** START **
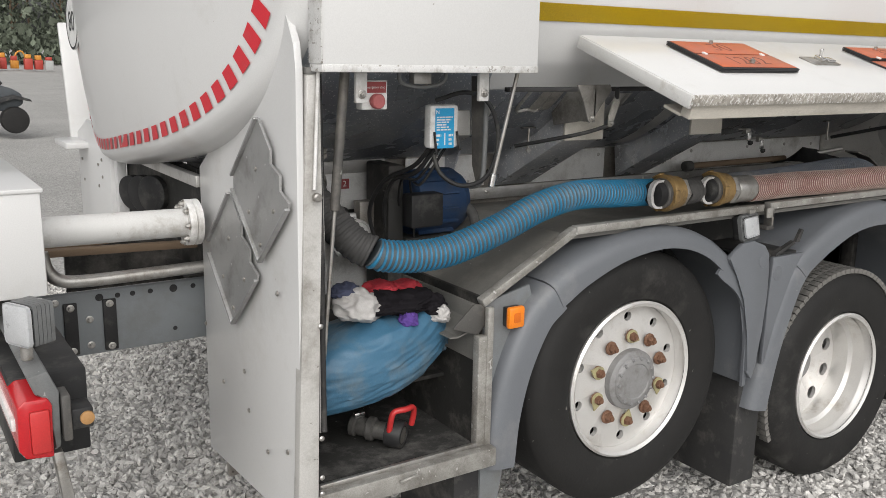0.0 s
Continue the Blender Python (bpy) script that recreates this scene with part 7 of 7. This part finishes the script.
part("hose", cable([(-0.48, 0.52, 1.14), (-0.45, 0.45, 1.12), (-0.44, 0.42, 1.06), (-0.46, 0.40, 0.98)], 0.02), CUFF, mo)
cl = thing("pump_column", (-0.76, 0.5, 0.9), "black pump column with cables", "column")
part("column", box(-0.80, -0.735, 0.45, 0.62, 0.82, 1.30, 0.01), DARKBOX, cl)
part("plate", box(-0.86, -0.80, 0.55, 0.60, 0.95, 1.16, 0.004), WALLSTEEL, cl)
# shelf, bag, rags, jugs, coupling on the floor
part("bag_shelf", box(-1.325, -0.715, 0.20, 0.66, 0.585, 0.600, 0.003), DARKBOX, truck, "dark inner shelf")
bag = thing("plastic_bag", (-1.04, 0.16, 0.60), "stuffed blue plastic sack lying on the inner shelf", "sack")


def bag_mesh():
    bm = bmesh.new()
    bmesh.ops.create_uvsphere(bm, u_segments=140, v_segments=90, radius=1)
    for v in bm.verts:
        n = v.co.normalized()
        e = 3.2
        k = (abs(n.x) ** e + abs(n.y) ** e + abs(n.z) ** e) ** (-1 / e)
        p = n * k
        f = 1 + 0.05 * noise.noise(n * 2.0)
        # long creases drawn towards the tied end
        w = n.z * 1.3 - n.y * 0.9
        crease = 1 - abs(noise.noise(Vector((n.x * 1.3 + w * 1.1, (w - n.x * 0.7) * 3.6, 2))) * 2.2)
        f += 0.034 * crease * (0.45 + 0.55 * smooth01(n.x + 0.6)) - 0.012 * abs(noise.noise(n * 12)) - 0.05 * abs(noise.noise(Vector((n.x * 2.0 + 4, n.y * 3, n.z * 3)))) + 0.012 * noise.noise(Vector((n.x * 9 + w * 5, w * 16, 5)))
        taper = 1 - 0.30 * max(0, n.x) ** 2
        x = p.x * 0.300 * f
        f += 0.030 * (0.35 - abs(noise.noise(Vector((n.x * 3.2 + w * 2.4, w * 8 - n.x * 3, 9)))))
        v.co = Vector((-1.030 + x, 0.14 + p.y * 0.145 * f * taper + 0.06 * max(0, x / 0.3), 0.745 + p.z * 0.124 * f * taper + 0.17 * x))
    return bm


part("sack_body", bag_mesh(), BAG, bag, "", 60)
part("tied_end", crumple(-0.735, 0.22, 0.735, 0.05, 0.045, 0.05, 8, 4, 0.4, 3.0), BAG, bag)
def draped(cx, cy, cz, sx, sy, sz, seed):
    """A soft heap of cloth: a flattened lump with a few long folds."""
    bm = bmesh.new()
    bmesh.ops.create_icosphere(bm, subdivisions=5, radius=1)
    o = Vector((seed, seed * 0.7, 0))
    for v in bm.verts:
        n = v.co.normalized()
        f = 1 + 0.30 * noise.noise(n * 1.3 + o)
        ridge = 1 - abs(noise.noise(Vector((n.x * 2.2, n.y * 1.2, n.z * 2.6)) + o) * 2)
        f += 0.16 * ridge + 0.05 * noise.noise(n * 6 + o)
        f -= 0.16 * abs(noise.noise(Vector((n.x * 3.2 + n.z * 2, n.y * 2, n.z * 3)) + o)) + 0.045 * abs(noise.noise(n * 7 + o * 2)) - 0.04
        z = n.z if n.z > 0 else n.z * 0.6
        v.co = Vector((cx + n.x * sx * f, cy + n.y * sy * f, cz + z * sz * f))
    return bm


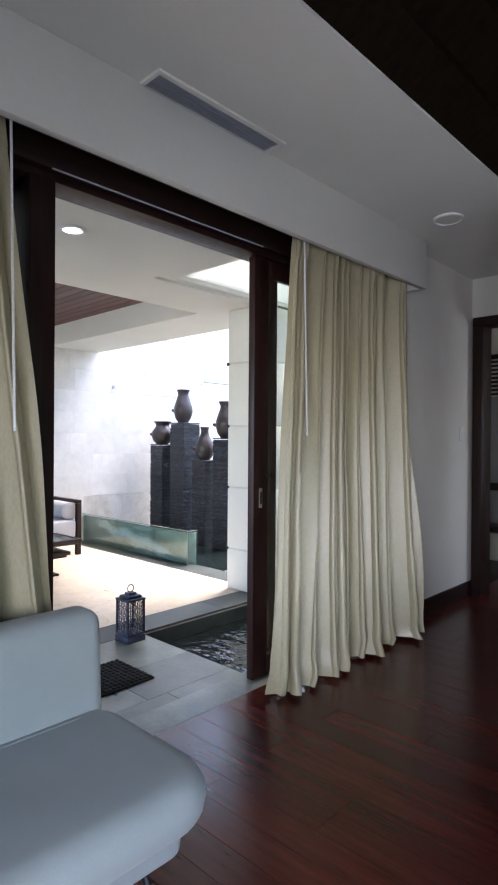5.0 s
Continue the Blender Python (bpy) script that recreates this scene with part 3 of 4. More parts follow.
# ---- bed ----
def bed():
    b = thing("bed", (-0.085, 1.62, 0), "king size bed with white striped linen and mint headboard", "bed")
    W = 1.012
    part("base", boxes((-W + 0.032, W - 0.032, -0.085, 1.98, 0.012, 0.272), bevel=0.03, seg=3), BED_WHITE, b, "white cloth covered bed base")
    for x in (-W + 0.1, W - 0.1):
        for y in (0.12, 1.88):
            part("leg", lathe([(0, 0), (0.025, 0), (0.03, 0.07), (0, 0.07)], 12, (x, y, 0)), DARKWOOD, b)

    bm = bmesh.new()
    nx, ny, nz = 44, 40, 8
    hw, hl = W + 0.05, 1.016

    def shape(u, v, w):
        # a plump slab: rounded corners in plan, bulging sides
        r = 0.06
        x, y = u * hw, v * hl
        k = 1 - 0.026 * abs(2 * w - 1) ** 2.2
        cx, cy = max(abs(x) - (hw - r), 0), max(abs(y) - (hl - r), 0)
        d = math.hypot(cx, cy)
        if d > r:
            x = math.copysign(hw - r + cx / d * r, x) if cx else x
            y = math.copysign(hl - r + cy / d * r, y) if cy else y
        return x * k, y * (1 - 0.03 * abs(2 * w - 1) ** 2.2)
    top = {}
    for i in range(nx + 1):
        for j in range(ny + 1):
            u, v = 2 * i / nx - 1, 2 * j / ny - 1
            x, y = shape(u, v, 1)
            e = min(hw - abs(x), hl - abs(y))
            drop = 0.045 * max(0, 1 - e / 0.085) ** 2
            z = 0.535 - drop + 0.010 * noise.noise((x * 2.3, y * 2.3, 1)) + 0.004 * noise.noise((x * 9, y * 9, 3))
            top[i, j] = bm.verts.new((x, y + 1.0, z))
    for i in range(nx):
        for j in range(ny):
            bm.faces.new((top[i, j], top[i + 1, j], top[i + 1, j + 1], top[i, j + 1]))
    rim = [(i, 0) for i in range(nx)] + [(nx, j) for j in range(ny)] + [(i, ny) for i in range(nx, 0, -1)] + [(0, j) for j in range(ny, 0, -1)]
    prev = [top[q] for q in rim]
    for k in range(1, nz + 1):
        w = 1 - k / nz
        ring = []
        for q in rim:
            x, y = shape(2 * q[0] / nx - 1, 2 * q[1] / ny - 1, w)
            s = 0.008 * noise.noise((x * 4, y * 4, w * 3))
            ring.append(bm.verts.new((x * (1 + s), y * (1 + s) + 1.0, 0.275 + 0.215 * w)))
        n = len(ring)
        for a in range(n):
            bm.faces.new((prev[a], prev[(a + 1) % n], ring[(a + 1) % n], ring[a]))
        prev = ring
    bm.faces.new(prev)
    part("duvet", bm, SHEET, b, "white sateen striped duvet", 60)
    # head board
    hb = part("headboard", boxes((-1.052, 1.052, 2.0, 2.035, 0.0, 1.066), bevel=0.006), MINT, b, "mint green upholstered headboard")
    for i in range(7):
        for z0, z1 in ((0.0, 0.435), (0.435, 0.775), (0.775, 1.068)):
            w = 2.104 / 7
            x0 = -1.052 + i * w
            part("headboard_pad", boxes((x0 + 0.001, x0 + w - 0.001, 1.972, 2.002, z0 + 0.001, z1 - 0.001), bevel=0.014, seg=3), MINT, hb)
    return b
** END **
What needs to be done
Pictures appear in the records above. Output everything except them, exactly.

Answer
0.0 s
Continue the Blender Python (bpy) script that recreates this scene with part 7 of 7. This part finishes the script.
part("hose", cable([(-0.48, 0.52, 1.14), (-0.45, 0.45, 1.12), (-0.44, 0.42, 1.06), (-0.46, 0.40, 0.98)], 0.02), CUFF, mo)
cl = thing("pump_column", (-0.76, 0.5, 0.9), "black pump column with cables", "column")
part("column", box(-0.80, -0.735, 0.45, 0.62, 0.82, 1.30, 0.01), DARKBOX, cl)
part("plate", box(-0.86, -0.80, 0.55, 0.60, 0.95, 1.16, 0.004), WALLSTEEL, cl)
# shelf, bag, rags, jugs, coupling on the floor
part("bag_shelf", box(-1.325, -0.715, 0.20, 0.66, 0.585, 0.600, 0.003), DARKBOX, truck, "dark inner shelf")
bag = thing("plastic_bag", (-1.04, 0.16, 0.60), "stuffed blue plastic sack lying on the inner shelf", "sack")


def bag_mesh():
    bm = bmesh.new()
    bmesh.ops.create_uvsphere(bm, u_segments=140, v_segments=90, radius=1)
    for v in bm.verts:
        n = v.co.normalized()
        e = 3.2
        k = (abs(n.x) ** e + abs(n.y) ** e + abs(n.z) ** e) ** (-1 / e)
        p = n * k
        f = 1 + 0.05 * noise.noise(n * 2.0)
        # long creases drawn towards the tied end
        w = n.z * 1.3 - n.y * 0.9
        crease = 1 - abs(noise.noise(Vector((n.x * 1.3 + w * 1.1, (w - n.x * 0.7) * 3.6, 2))) * 2.2)
        f += 0.034 * crease * (0.45 + 0.55 * smooth01(n.x + 0.6)) - 0.012 * abs(noise.noise(n * 12)) - 0.05 * abs(noise.noise(Vector((n.x * 2.0 + 4, n.y * 3, n.z * 3)))) + 0.012 * noise.noise(Vector((n.x * 9 + w * 5, w * 16, 5)))
        taper = 1 - 0.30 * max(0, n.x) ** 2
        x = p.x * 0.300 * f
        f += 0.030 * (0.35 - abs(noise.noise(Vector((n.x * 3.2 + w * 2.4, w * 8 - n.x * 3, 9)))))
        v.co = Vector((-1.030 + x, 0.14 + p.y * 0.145 * f * taper + 0.06 * max(0, x / 0.3), 0.745 + p.z * 0.124 * f * taper + 0.17 * x))
    return bm


part("sack_body", bag_mesh(), BAG, bag, "", 60)
part("tied_end", crumple(-0.735, 0.22, 0.735, 0.05, 0.045, 0.05, 8, 4, 0.4, 3.0), BAG, bag)
def draped(cx, cy, cz, sx, sy, sz, seed):
    """A soft heap of cloth: a flattened lump with a few long folds."""
    bm = bmesh.new()
    bmesh.ops.create_icosphere(bm, subdivisions=5, radius=1)
    o = Vector((seed, seed * 0.7, 0))
    for v in bm.verts:
        n = v.co.normalized()
        f = 1 + 0.30 * noise.noise(n * 1.3 + o)
        ridge = 1 - abs(noise.noise(Vector((n.x * 2.2, n.y * 1.2, n.z * 2.6)) + o) * 2)
        f += 0.16 * ridge + 0.05 * noise.noise(n * 6 + o)
        f -= 0.16 * abs(noise.noise(Vector((n.x * 3.2 + n.z * 2, n.y * 2, n.z * 3)) + o)) + 0.045 * abs(noise.noise(n * 7 + o * 2)) - 0.04
        z = n.z if n.z > 0 else n.z * 0.6
        v.co = Vector((cx + n.x * sx * f, cy + n.y * sy * f, cz + z * sz * f))
    return bm


5.0 s
Continue the Blender Python (bpy) script that recreates this scene with part 3 of 4. More parts follow.
# ---- bed ----
def bed():
    b = thing("bed", (-0.085, 1.62, 0), "king size bed with white striped linen and mint headboard", "bed")
    W = 1.012
    part("base", boxes((-W + 0.032, W - 0.032, -0.085, 1.98, 0.012, 0.272), bevel=0.03, seg=3), BED_WHITE, b, "white cloth covered bed base")
    for x in (-W + 0.1, W - 0.1):
        for y in (0.12, 1.88):
            part("leg", lathe([(0, 0), (0.025, 0), (0.03, 0.07), (0, 0.07)], 12, (x, y, 0)), DARKWOOD, b)

    bm = bmesh.new()
    nx, ny, nz = 44, 40, 8
    hw, hl = W + 0.05, 1.016

    def shape(u, v, w):
        # a plump slab: rounded corners in plan, bulging sides
        r = 0.06
        x, y = u * hw, v * hl
        k = 1 - 0.026 * abs(2 * w - 1) ** 2.2
        cx, cy = max(abs(x) - (hw - r), 0), max(abs(y) - (hl - r), 0)
        d = math.hypot(cx, cy)
        if d > r:
            x = math.copysign(hw - r + cx / d * r, x) if cx else x
            y = math.copysign(hl - r + cy / d * r, y) if cy else y
        return x * k, y * (1 - 0.03 * abs(2 * w - 1) ** 2.2)
    top = {}
    for i in range(nx + 1):
        for j in range(ny + 1):
            u, v = 2 * i / nx - 1, 2 * j / ny - 1
            x, y = shape(u, v, 1)
            e = min(hw - abs(x), hl - abs(y))
            drop = 0.045 * max(0, 1 - e / 0.085) ** 2
            z = 0.535 - drop + 0.010 * noise.noise((x * 2.3, y * 2.3, 1)) + 0.004 * noise.noise((x * 9, y * 9, 3))
            top[i, j] = bm.verts.new((x, y + 1.0, z))
    for i in range(nx):
        for j in range(ny):
            bm.faces.new((top[i, j], top[i + 1, j], top[i + 1, j + 1], top[i, j + 1]))
    rim = [(i, 0) for i in range(nx)] + [(nx, j) for j in range(ny)] + [(i, ny) for i in range(nx, 0, -1)] + [(0, j) for j in range(ny, 0, -1)]
    prev = [top[q] for q in rim]
    for k in range(1, nz + 1):
        w = 1 - k / nz
        ring = []
        for q in rim:
            x, y = shape(2 * q[0] / nx - 1, 2 * q[1] / ny - 1, w)
            s = 0.008 * noise.noise((x * 4, y * 4, w * 3))
            ring.append(bm.verts.new((x * (1 + s), y * (1 + s) + 1.0, 0.275 + 0.215 * w)))
        n = len(ring)
        for a in range(n):
            bm.faces.new((prev[a], prev[(a + 1) % n], ring[(a + 1) % n], ring[a]))
        prev = ring
    bm.faces.new(prev)
    part("duvet", bm, SHEET, b, "white sateen striped duvet", 60)
    # head board
    hb = part("headboard", boxes((-1.052, 1.052, 2.0, 2.035, 0.0, 1.066), bevel=0.006), MINT, b, "mint green upholstered headboard")
    for i in range(7):
        for z0, z1 in ((0.0, 0.435), (0.435, 0.775), (0.775, 1.068)):
            w = 2.104 / 7
            x0 = -1.052 + i * w
            part("headboard_pad", boxes((x0 + 0.001, x0 + w - 0.001, 1.972, 2.002, z0 + 0.001, z1 - 0.001), bevel=0.014, seg=3), MINT, hb)
    return b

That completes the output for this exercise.